In 55 quattro form, the Sportback is priced above both the Jaguar I-Pace EV400 HSE and Mercedes-Benz EQC 400 AMG Line, but undercuts the Tesla Model X Long Range (5-seat) by a few thousand pounds. The Sportback should hold its value better than the I-Pace and should prove comparable to the EQC, but isn’t expected to show such a strong showing against the Model X.
The upside to all these electric SUVs, however, is that they will cost you peanuts to run compared with a petrol or diesel alternative. As well as not having to visit the fuel pumps, you'll also benefit from free entry to London's Congestion Charge zone. And if you choose one as your company car, you'll enjoy extremely low benefit-in-kind (BIK) tax bills, at least for the next few years.
Up to 11kW AC charging enables a full charge from empty in 8.9hrs, while DC charging rates of up to 150kW allow you to charge the Sportback from 10% to 80% in around 30min. However finding such a charger is currently a bit of a novelty in the UK. It’s also worth remembering that, unlike the Sportback, the Model X gets access to Tesla’s Supercharger network, whose chargers are easy to use, quick and widespread.
Because the Sportback range opens with S line trim (higher on the ladder than the standard E-tron’s Technik and Sport base trims) it comes very well equipped. Standard equipment includes the Matrix LED headlights and adaptive sport air suspension mentioned earlier, 21in alloy wheels, an S line bodykit, heated front seats, faux-leather upholstery, two-zone climate control and charging points on both sides of the car so you never have to drag cables over the top of it.

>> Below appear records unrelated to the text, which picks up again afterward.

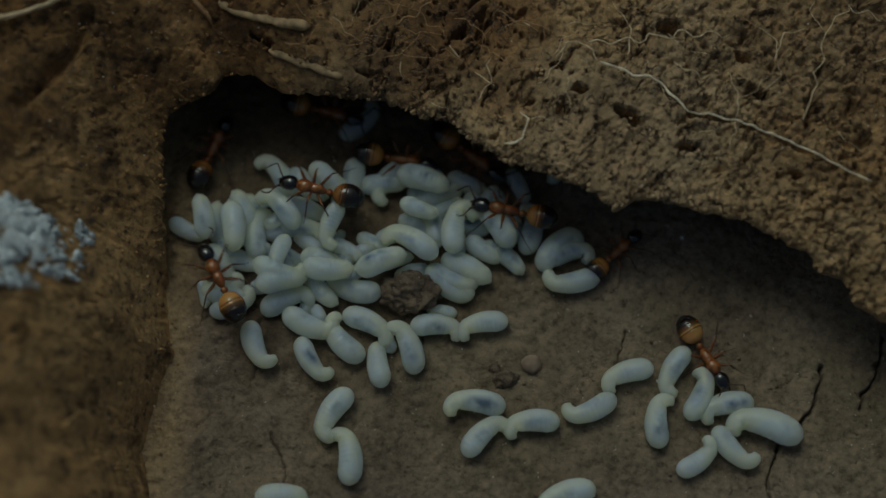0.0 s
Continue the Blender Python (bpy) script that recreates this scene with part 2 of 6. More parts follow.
def floor_height(x, y):
    return 0.9 * fbm(x * 0.07 + 3.1, y * 0.07 + 5.7, 2)


# the chamber's rim round its centre, point by point: x, y
RIM = (
    (41.6, -11.6), (39.0, -9.0), (34.9, -7.9), (32.9, -6.7), (32.1, -4.7), (29.9, -4.4),
    (29.5, -3.0), (27.3, -1.8), (24.7, -0.4), (21.1, 0.4), (17.1, 1.6), (15.2, 1.4),
    (13.9, 0.6), (12.8, 1.2), (12.1, 2.2), (8.0, 3.7), (5.1, 4.7), (2.1, 6.8),
    (0.3, 8.7), (-1.9, 8.8), (-3.8, 10.1), (-8.1, 10.7), (-12.8, 11.1), (-15.8, 12.7),
    (-18.4, 12.6), (-19.2, 11.3), (-21.3, 10.7), (-22.8, 9.8), (-23.4, 7.3), (-23.3, 4.2),
    (-23.1, 0.4), (-22.5, -7.0), (-21.9, -9.2), (-23.2, -12.8), (-24.1, -17.1), (-23.1, -21.7),
    (-20.4, -30.3), (0.7, -37.8), (32.0, -33.4), (46.2, -20.2),
)
RIM_ANGLE = np.array([math.degrees(math.atan2(y - RIM_CENTRE[1], x - RIM_CENTRE[0])) % 360 for x, y in RIM])
RIM_REACH = np.array([math.hypot(x - RIM_CENTRE[0], y - RIM_CENTRE[1]) for x, y in RIM])
RIM_REACH = RIM_REACH[np.argsort(RIM_ANGLE)]
RIM_ANGLE = np.sort(RIM_ANGLE)


def round_the_rim(angle, table):
    """A value at each angle, from a table of angle: value that closes on itself."""
    keys = sorted(table)
    return np.interp(np.asarray(angle) % 360, keys, [table[k] for k in keys])


def rim_reach(angle):
    return np.interp(np.asarray(angle) % 360, RIM_ANGLE, RIM_REACH, period=360)


LIP = {0: 7.0, 15: 8.5, 40: 9.2, 70: 9.2, 100: 8.2, 130: 8.2, 141: 6.5, 152: 4.0, 162: 1.2, 172: 0.6, 200: 0.4, 230: 0.2, 320: 0.2, 345: 4.0, 360: 7.0}
UNDERCUT = {0: 7, 20: 9, 40: 16, 130: 15, 142: 9, 152: 3, 162: 0.8, 175: 0.3, 320: 0.3, 345: 4, 360: 7}
SLOPE = {0: 0.04, 30: 0.04, 80: 0.08, 100: 0.3, 120: 0.75, 140: 0.9, 155: 1.2, 170: 2.1, 205: 2.6, 230: 0.35, 320: 0.2, 360: 0.04}
TOP = {0: 9, 30: 9, 100: 10, 120: 15, 140: 17, 165: 25, 205: 31, 230: 9, 320: 6, 360: 9}


def bank_height(angle, out):
    top = round_the_rim(angle, TOP)
    out = np.maximum(out, 0)
    return round_the_rim(angle, LIP) + 0.6 + top * (1 - np.exp(-round_the_rim(angle, SLOPE) * out / top))


def land_height(x, y, under=False):
    """The smooth height of what one stands on: the chamber's floor, or the bank round it."""
    dx, dy = x - RIM_CENTRE[0], y - RIM_CENTRE[1]
    angle = math.degrees(math.atan2(dy, dx))
    out = math.hypot(dx, dy) - float(rim_reach(angle))
    if under or out < 0:
        return float(floor_height(np.array(x), np.array(y)))
    return float(bank_height(angle, out))


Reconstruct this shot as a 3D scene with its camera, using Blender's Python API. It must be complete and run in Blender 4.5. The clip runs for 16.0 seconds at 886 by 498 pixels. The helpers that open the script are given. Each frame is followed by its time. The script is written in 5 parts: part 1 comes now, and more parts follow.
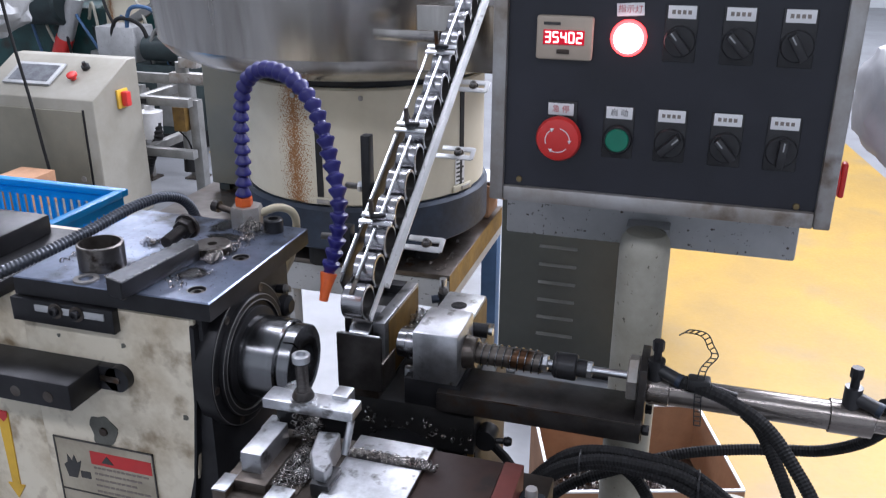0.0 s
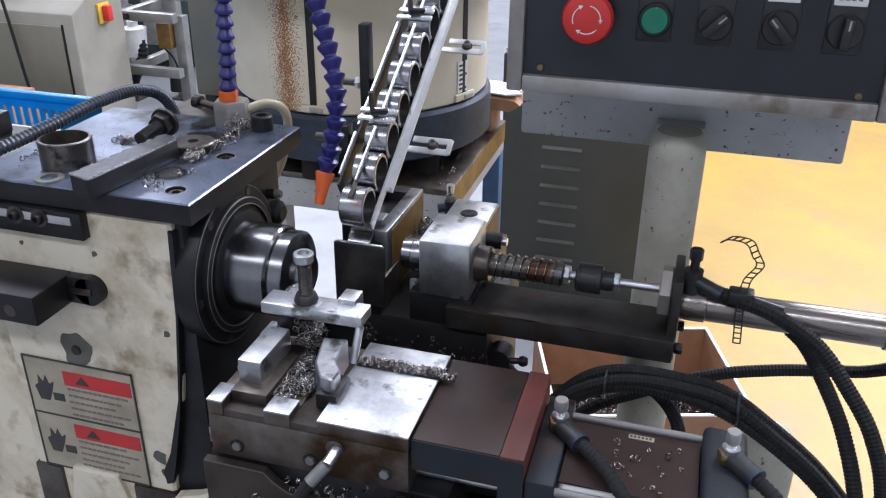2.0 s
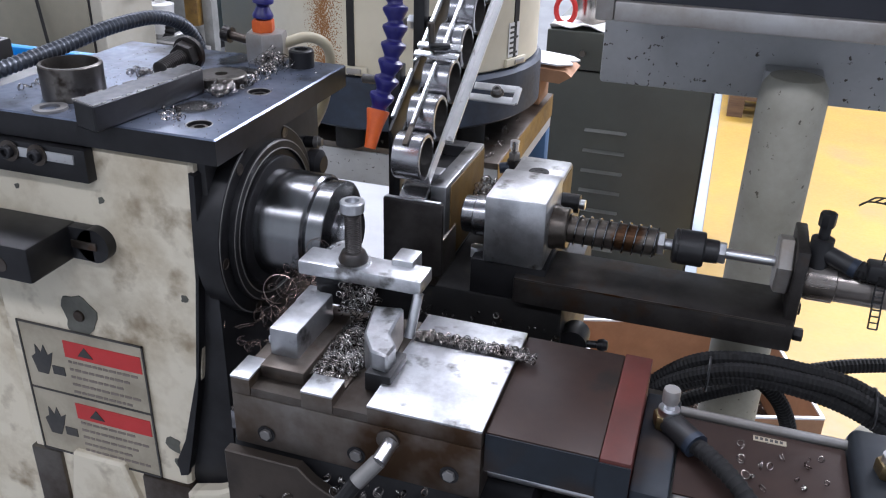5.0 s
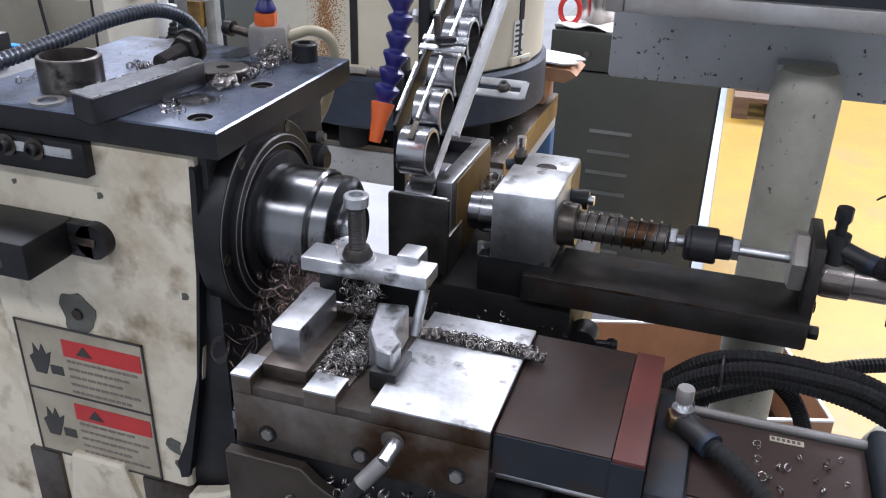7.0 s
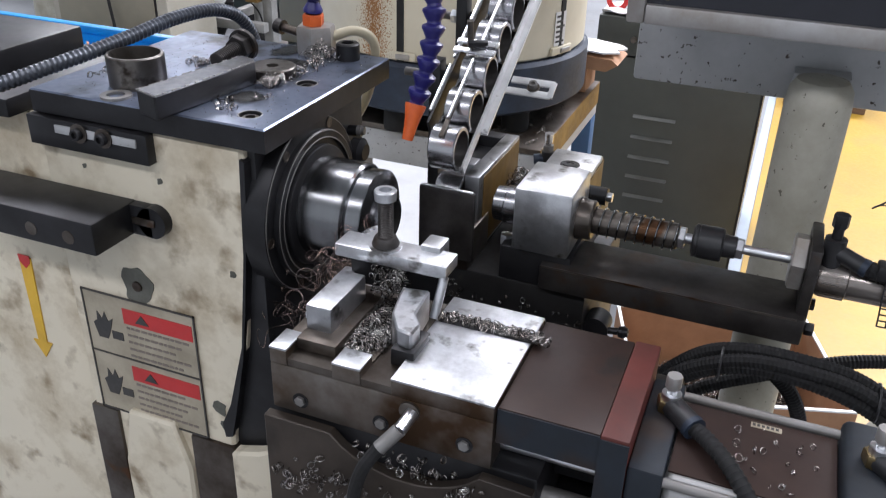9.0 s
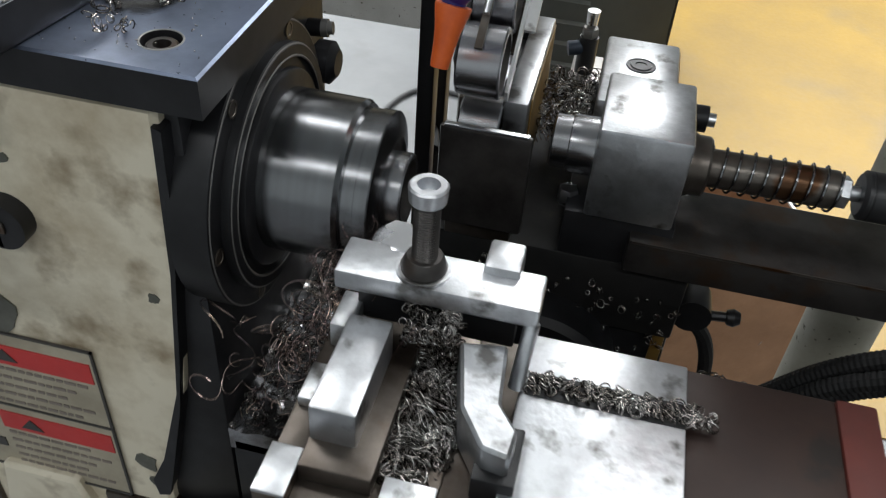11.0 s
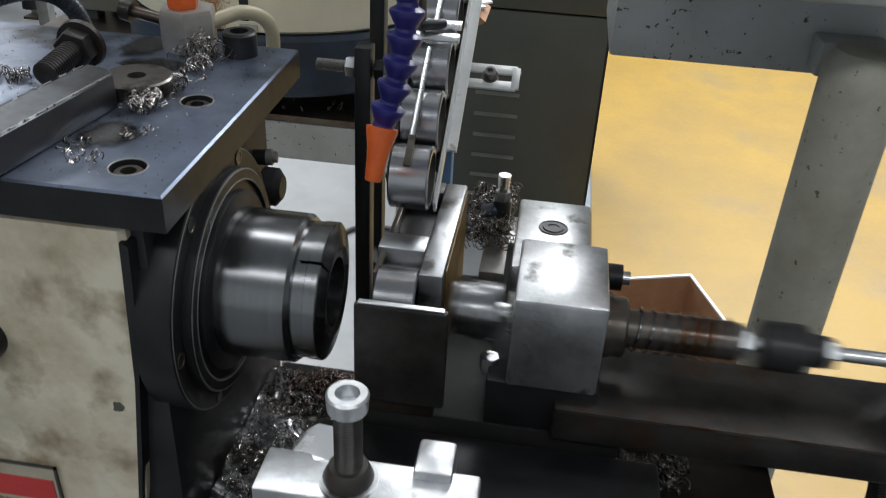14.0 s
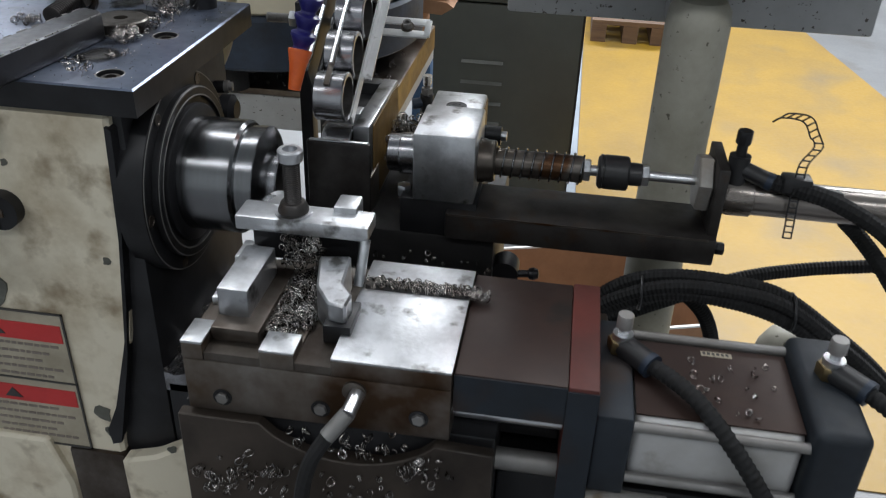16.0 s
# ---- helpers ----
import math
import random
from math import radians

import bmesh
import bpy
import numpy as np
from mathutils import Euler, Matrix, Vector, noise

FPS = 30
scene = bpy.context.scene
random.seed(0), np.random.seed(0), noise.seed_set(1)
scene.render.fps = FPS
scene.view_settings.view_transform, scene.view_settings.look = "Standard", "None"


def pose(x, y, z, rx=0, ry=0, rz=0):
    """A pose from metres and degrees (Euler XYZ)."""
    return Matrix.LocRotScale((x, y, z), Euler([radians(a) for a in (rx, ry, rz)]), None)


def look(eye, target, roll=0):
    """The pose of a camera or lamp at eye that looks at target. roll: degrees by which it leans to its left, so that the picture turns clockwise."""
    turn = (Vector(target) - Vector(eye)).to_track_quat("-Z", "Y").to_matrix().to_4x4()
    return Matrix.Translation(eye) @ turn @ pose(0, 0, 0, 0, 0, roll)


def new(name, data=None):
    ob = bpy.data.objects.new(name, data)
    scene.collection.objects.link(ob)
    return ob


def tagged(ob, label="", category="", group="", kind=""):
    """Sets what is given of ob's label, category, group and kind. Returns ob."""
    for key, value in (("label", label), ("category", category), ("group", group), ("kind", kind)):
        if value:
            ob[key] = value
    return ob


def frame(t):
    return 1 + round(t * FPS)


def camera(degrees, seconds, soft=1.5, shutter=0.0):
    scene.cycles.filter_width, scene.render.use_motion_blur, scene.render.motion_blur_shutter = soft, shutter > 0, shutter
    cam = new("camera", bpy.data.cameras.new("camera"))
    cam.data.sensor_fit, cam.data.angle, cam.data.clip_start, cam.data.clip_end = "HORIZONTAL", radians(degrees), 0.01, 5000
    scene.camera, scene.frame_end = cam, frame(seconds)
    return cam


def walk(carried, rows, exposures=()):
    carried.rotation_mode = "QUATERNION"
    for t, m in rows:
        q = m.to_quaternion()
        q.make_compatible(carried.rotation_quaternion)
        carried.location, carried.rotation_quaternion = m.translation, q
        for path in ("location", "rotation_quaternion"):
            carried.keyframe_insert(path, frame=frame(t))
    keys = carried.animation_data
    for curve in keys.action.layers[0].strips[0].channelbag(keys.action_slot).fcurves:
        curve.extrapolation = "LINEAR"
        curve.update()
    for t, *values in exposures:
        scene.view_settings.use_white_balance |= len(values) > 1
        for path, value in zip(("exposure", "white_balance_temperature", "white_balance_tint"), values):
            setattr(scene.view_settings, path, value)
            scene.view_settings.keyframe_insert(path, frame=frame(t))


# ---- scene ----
cam = camera(54.4, 16.0, soft=1.15, shutter=0.5)
PATH = [
    (0, (0.439, -0.663, 1.56), (-0.099, 1.117, 0.824), 0.2),
    (0.5, (0.44, -0.651, 1.548), (-0.084, 1.115, 0.769), 0.2),
    (1, (0.436, -0.64, 1.535), (-0.076, 1.11, 0.712), 0.3),
    (1.5, (0.422, -0.615, 1.513), (-0.089, 1.116, 0.653), 0.4),
    (2, (0.398, -0.589, 1.495), (-0.102, 1.133, 0.609), 0.6),
    (2.5, (0.389, -0.574, 1.488), (-0.11, 1.146, 0.597), 0.7),
    (3, (0.372, -0.556, 1.47), (-0.125, 1.166, 0.583), 0.7),
    (3.5, (0.344, -0.538, 1.452), (-0.162, 1.181, 0.565), 1.1),
    (4, (0.334, -0.51, 1.429), (-0.197, 1.195, 0.53), 1.4),
    (6.5, (0.327, -0.492, 1.4), (-0.222, 1.211, 0.507), 1.5),
    (7, (0.324, -0.488, 1.396), (-0.227, 1.216, 0.505), 1.4),
    (7.5, (0.322, -0.489, 1.394), (-0.229, 1.219, 0.51), 1.5),
    (8, (0.328, -0.489, 1.4), (-0.221, 1.216, 0.509), 1.5),
    (8.5, (0.335, -0.492, 1.421), (-0.255, 1.185, 0.505), 1.7),
    (9, (0.357, -0.528, 1.435), (-0.286, 1.114, 0.49), 1.7),
    (11.3, (0.142, -0.27, 1.379), (-0.084, 1.223, 0.067), 5.6),
    (11.5, (0.139, -0.272, 1.379), (-0.072, 1.247, 0.095), 6.0),
    (12, (0.147, -0.288, 1.406), (-0.072, 1.307, 0.221), 5.2),
    (12.5, (0.158, -0.289, 1.412), (-0.072, 1.362, 0.307), 4.2),
    (13, (0.159, -0.291, 1.408), (-0.049, 1.378, 0.325), 4.7),
    (13.5, (0.169, -0.31, 1.414), (-0.044, 1.362, 0.339), 4.1),
    (14, (0.173, -0.336, 1.394), (-0.026, 1.365, 0.36), 3.2),
    (14.5, (0.209, -0.381, 1.395), (0.01, 1.31, 0.345), 3.9),
    (15, (0.237, -0.436, 1.398), (0.021, 1.266, 0.369), 2.9),
    (15.5, (0.261, -0.465, 1.411), (0.036, 1.231, 0.375), 3.2),
    (16, (0.28, -0.505, 1.406), (0.045, 1.2, 0.387), 2.1),
]
walk(cam, [(t, look(eye, target, roll)) for t, eye, target, roll in PATH],
     exposures=[(0.0, 0.18, 5830.0, 14.0), (3.5, 0.30, 5850.0, 13.5), (9.0, 0.37, 6150.0, 12.0), (11.3, -0.22, 6400.0, 3.0), (13.2, -0.17, 6400.0, 3.0), (14.8, -0.31, 6230.0, 4.0), (16.0, -0.29, 6230.0, 5.5)])

# ---- light ----
world = bpy.data.worlds.new("hall_air")
scene.world = world
world.use_nodes = True
world.node_tree.nodes["Background"].inputs[0].default_value = (0.88, 0.86, 1.0, 1)
world.node_tree.nodes["Background"].inputs[1].default_value = 0.25


def hall_lamp(x, y, z, sx, sy, watts, target, colour=(1.0, 0.975, 0.995)):
    data = bpy.data.lights.new("hall_lamp", "AREA")
    data.shape, data.size, data.size_y, data.energy, data.color = "RECTANGLE", sx, sy, watts, colour
    ob = new("hall_lamp", data)
    ob.matrix_world = look((x, y, z), target)
    return ob


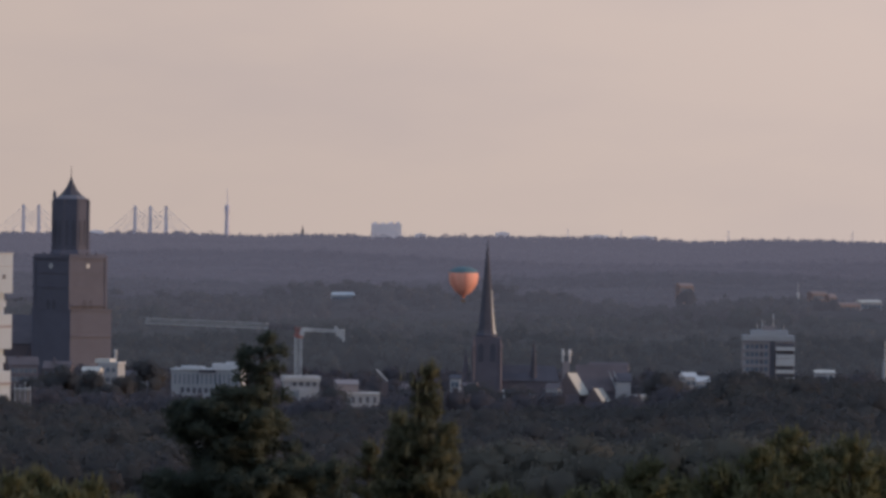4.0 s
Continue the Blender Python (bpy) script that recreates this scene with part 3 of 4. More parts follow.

Launch Edition cars get extras such as a panoramic glass roof, a black styling pack and various additional driver-assistance systems, while range-topping Vorsprung trim comes with just about every option box ticked and enormous 22in alloys. It's too expensive to recommend, though.
Like conventionally powered Audis, the Sportback comes with a three-year, 60,000-mile warranty, with its battery covered separately for eight years or 100,000 miles – whichever comes first.
Euro NCAP hasn’t safety tested the Sportback separately from the regular E-tron SUV, but the latter pipped the I-Pace and Model X’s scores when it came to child occupant protection. It didn't score quite as well for adult occupant protection, though. Overall, it's no surprise that it received a full five-star NCAP rating.
All versions of the E-tron come with low-speed automatic emergency braking and lane-keeping assistance, and there are heaps more active safety aids on the options list, all of which are standard if you go for range-topping Vorsprung trim.
It’s difficult to know how reliable the Sportback will prove, given that it’s too new to have featured in the 2020 What Car? Reliability Survey. Using bespoke mechanical components, there’s no direct comparison to be gleaned from the wider Audi range, either. However, Audi as a brand finished 22nd out of 31 – ahead of Mercedes and Tesla, but behind Jaguar.